朱元璋没有读过多少书,但他心思活络得很,绝非笨人,他之所以要这样干,与其身世有关。至正四年(1344年),淮河两岸大旱,朱元璋的父亲朱五四在饥寒交迫中死去,无地安葬,朱元璋与其二哥乞求父亲租佃其地多年的地主刘德给点荒地,兄弟两人原以为刘德会发点怜悯心,不料此人不但不给地,还将他们兄弟俩痛骂一顿赶了出来。父亲死后,朱元璋在好心的汪大娘介绍下做了村头皇觉寺的和尚,然而,只当了50天和尚,寺庙里也揭不开锅,主持的老和尚叫大家自谋生路。年少的朱元璋能干什么呢?他只得四处流浪,乞讨为生,这样的日子一过就是三年,直到他参加红巾军起义才有所改变。艰辛生活锻造了朱元璋一生的两种性格,一是仇富,一是怜贫。

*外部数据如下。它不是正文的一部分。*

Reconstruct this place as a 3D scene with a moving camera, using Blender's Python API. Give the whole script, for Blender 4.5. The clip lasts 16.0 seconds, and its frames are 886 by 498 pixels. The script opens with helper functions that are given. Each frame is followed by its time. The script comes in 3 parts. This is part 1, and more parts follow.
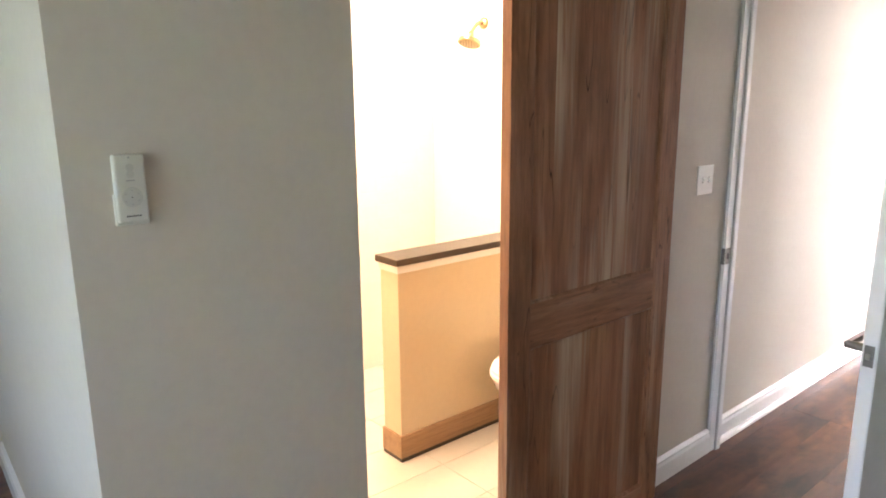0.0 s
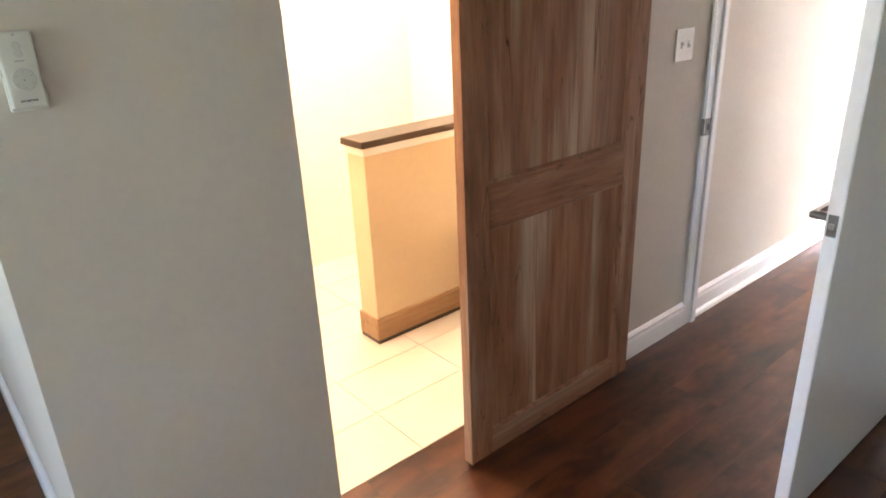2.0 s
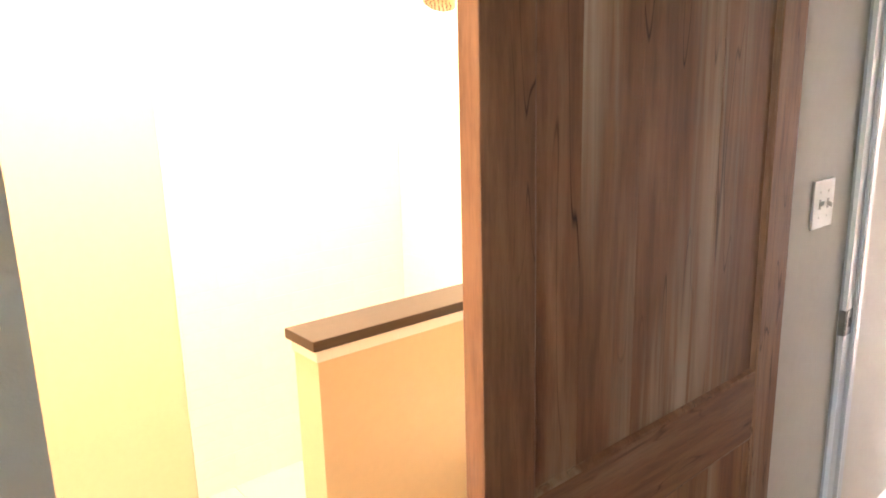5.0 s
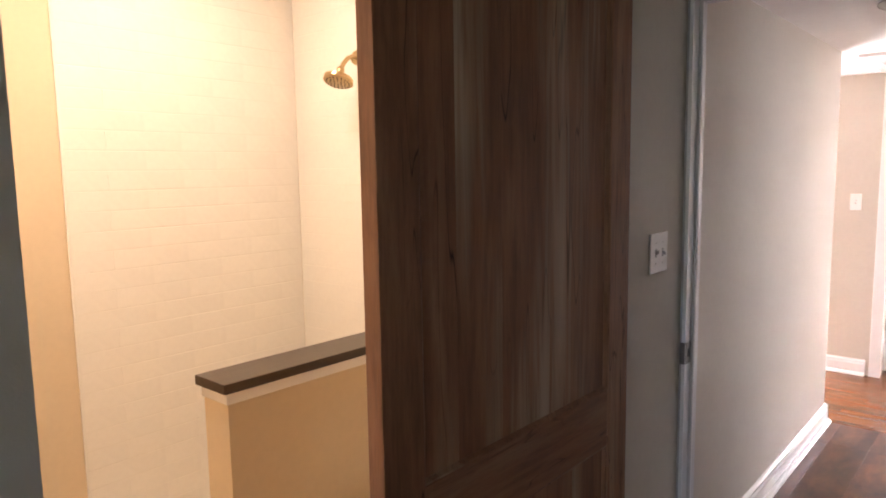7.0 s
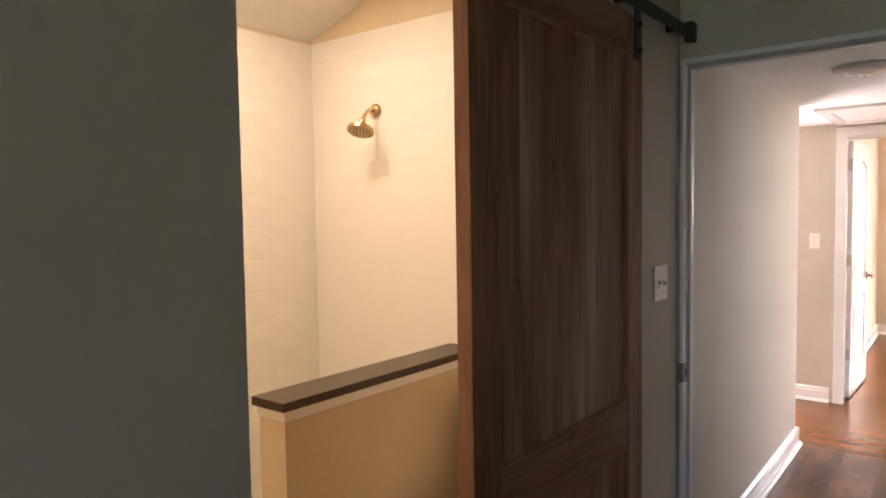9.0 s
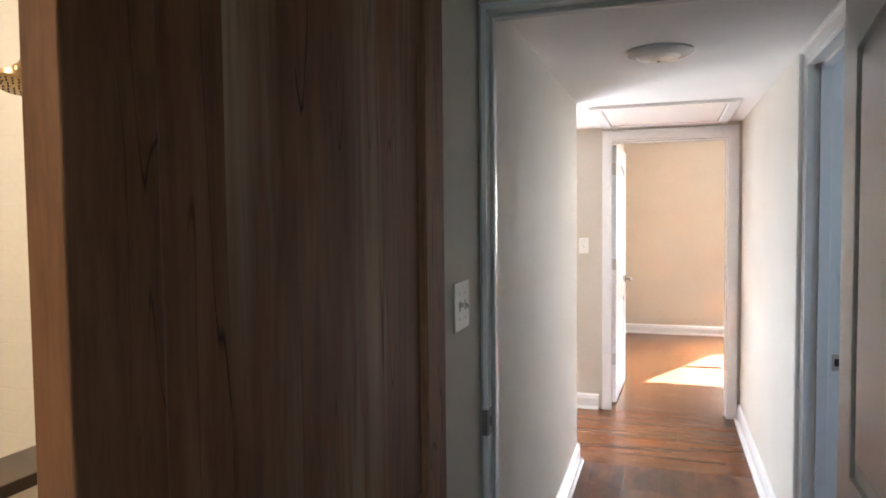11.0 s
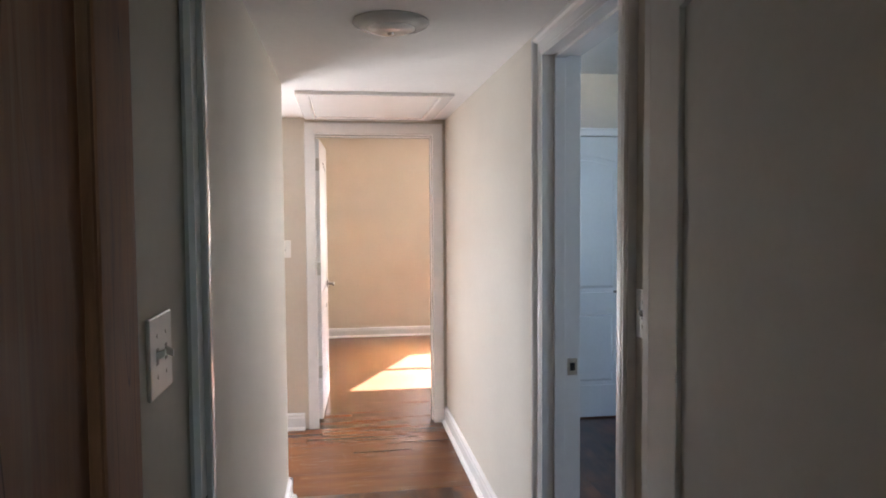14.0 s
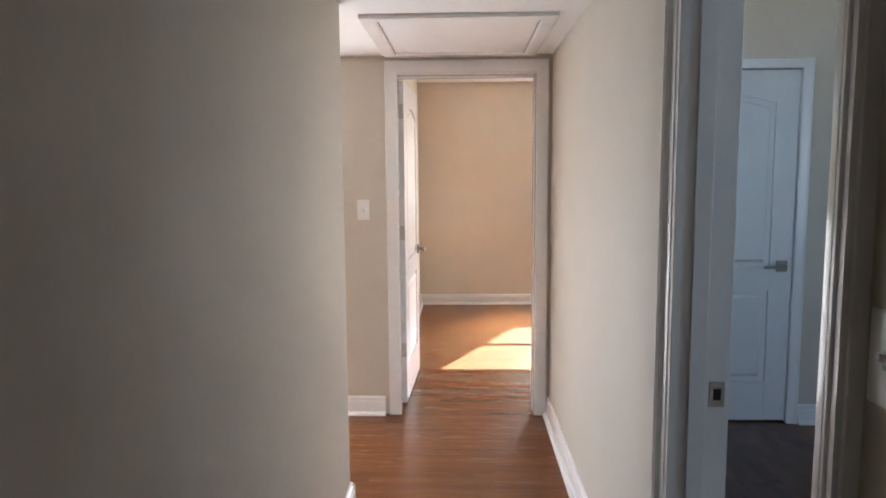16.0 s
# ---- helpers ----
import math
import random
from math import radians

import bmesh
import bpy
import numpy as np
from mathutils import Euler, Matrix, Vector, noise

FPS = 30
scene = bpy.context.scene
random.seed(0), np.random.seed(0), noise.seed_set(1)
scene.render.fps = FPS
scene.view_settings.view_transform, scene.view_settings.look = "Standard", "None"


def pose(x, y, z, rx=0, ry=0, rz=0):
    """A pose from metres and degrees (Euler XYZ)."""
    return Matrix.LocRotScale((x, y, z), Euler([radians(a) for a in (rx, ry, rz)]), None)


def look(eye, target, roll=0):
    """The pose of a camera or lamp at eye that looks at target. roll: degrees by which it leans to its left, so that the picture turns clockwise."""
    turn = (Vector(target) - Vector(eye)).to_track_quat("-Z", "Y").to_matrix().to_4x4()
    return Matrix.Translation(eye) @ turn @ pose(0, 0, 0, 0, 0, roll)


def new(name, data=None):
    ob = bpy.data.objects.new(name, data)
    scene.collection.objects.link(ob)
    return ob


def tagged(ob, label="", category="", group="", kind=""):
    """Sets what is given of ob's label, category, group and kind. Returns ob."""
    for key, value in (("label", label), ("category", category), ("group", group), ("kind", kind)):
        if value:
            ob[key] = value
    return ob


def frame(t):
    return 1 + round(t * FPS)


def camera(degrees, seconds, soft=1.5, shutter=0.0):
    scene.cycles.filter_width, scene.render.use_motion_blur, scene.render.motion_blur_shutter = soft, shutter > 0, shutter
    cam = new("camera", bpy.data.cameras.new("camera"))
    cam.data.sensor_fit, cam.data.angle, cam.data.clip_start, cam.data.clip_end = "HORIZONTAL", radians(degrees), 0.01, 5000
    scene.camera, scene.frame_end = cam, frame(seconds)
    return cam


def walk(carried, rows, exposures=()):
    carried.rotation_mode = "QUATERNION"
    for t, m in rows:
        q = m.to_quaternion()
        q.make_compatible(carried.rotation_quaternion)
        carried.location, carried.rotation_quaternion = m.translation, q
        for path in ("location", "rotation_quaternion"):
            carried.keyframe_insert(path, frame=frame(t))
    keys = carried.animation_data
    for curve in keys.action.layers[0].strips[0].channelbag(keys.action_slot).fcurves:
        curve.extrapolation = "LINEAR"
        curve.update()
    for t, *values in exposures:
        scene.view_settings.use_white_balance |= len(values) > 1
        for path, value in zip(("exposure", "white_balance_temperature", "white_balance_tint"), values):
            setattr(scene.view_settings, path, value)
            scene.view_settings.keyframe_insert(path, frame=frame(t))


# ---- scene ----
cam = camera(66.8, 16.0, soft=1.8)
PATH = [
    (0, (0.172, -0.155, 1.564), (-1.326, 1.101, 1.141), -0.5),
    (0.5, (0.188, -0.147, 1.533), (-1.273, 1.094, 0.961), -1.1),
    (1, (0.202, -0.146, 1.509), (-1.223, 1.075, 0.816), -1.3),
    (1.5, (0.211, -0.114, 1.514), (-1.2, 1.09, 0.767), -1.7),
    (2, (0.207, -0.003, 1.533), (-1.224, 1.174, 0.78), -2.5),
    (2.5, (0.12, 0.072, 1.522), (-1.38, 1.19, 0.815), -3.0),
    (3, (-0.06, 0.138, 1.543), (-1.588, 1.249, 0.886), -2.9),
    (3.5, (-0.181, 0.288, 1.534), (-1.72, 1.423, 0.949), -3.7),
    (4, (-0.336, 0.491, 1.518), (-1.906, 1.62, 1.009), -3.4),
    (4.5, (-0.576, 0.661, 1.515), (-2.131, 1.83, 1.051), -2.2),
    (6.8, (-0.463, 0.57, 1.505), (-1.733, 2.093, 1.242), -1.3),
    (7, (-0.4, 0.495, 1.504), (-1.709, 1.989, 1.273), -0.9),
    (7.5, (-0.319, 0.361, 1.526), (-1.695, 1.802, 1.348), -0.6),
    (8, (-0.34, 0.16, 1.514), (-1.707, 1.612, 1.368), -0.2),
    (8.2, (-0.341, 0.087, 1.507), (-1.692, 1.555, 1.375), -0.5),
    (10.3, (-0.632, 0.472, 1.501), (-1.481, 2.279, 1.387), -0.2),
    (10.5, (-0.672, 0.54, 1.495), (-1.442, 2.382, 1.385), -0.4),
    (11, (-0.745, 0.831, 1.471), (-1.373, 2.727, 1.375), -0.6),
    (11.5, (-0.831, 1.056, 1.464), (-1.281, 3.004, 1.408), 0.3),
    (12, (-0.936, 1.219, 1.459), (-1.153, 3.206, 1.389), 1.2),
    (12.5, (-0.979, 1.337, 1.474), (-1.083, 3.333, 1.404), 1.0),
    (13, (-1.034, 1.396, 1.472), (-0.971, 3.394, 1.409), 2.1),
    (13.5, (-1.028, 1.38, 1.478), (-0.758, 3.359, 1.371), 1.4),
    (14, (-0.942, 1.347, 1.456), (-0.65, 3.323, 1.358), -0.4),
    (14.3, (-0.844, 1.352, 1.444), (-0.629, 3.337, 1.335), -1.1),
    (14.5, (-0.815, 1.397, 1.445), (-0.677, 3.387, 1.299), -1.1),
    (15, (-0.804, 1.582, 1.441), (-0.827, 3.573, 1.252), 0.4),
    (15.5, (-0.778, 1.815, 1.457), (-0.808, 3.805, 1.261), 0.4),
    (16, (-0.74, 2.059, 1.441), (-0.804, 4.046, 1.222), -0.4),
]
EXPOSURES = [(0, 6.70, 5980, 21), (2.5, 6.84, 6150, 22), (4.7, 7.06, 6350, 22), (6.8, 5.38, 6080, 26), (8.2, 4.95, 6350, 25), (10.3, 4.76, 5850, 15), (11.5, 4.90, 5450, 10), (12.5, 4.62, 5680, 12), (14, 4.38, 5780, 14), (16, 4.05, 5840, 14)]
walk(cam, [(t, look(eye, target, roll)) for t, eye, target, roll in PATH], EXPOSURES)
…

农民是天底下最弱势的人,他们上要受老天欺负,无论在田土上付出多少,水旱一来,一切白搭;中要受皇帝和各级官吏压榨,随意加税便是这种压榨的具体反映;下要受恶霸大户的掠夺,种一年田交了东家的租子,自己连汤都只能喝稀的,遇到灾荒年头第一个没饭吃的就是农民。因此,自古以来,农民就有“等贵贱,均负富”的思想,陈胜、吴广如此,钟胜、杨么如此,朱元璋亦是如此。做上皇帝后,朱元璋一方面挖空心思“劫富”,另一方面也想方设法“济贫”,下令富人不得追索流亡时被穷人耕种的田土和他后来的下诏减轻农民赋税、通过立法鼓励农民将贪墨小吏解送京师,都是这种“济贫”思维的缩影。
当然,从根本上说,朱元璋向富人一次次施以“杀威棒”,剥夺他们的财产,还是为了维持朱家王朝的长治久安。作为一个有着辛酸的底层经历的前农民,朱元璋懂得一个道理:贫富悬殊、社会不公会造就大量的流民。这些流民饥了找不到一顿饭吃,寒了买不起一件薄衣,一觉睡下去,不知能否看到明天的太阳,命不值钱,有人一搅和,什么事都干得出来。他本人就是一个例子。而流民得到了土地,有了谋生的根本,加上他老朱的“劫富”之术带来的一定程度的财富平均,这些人就会变得安分守己。何况,打江山不只是用于自己坐的,还要让子孙也有机会坐,穷人没了钱就没了命,富人少点钱照样可以过日子,就算他们过不下去,富人总体人数不是太多,造反也弄不出太大的声响。
只是历史告诉了我们:朱元璋式的不分青红皂白的劫富“杀威棒”,虽然可以赢得暂时的社会稳定,却会给后人留下一地难扫的鸡毛。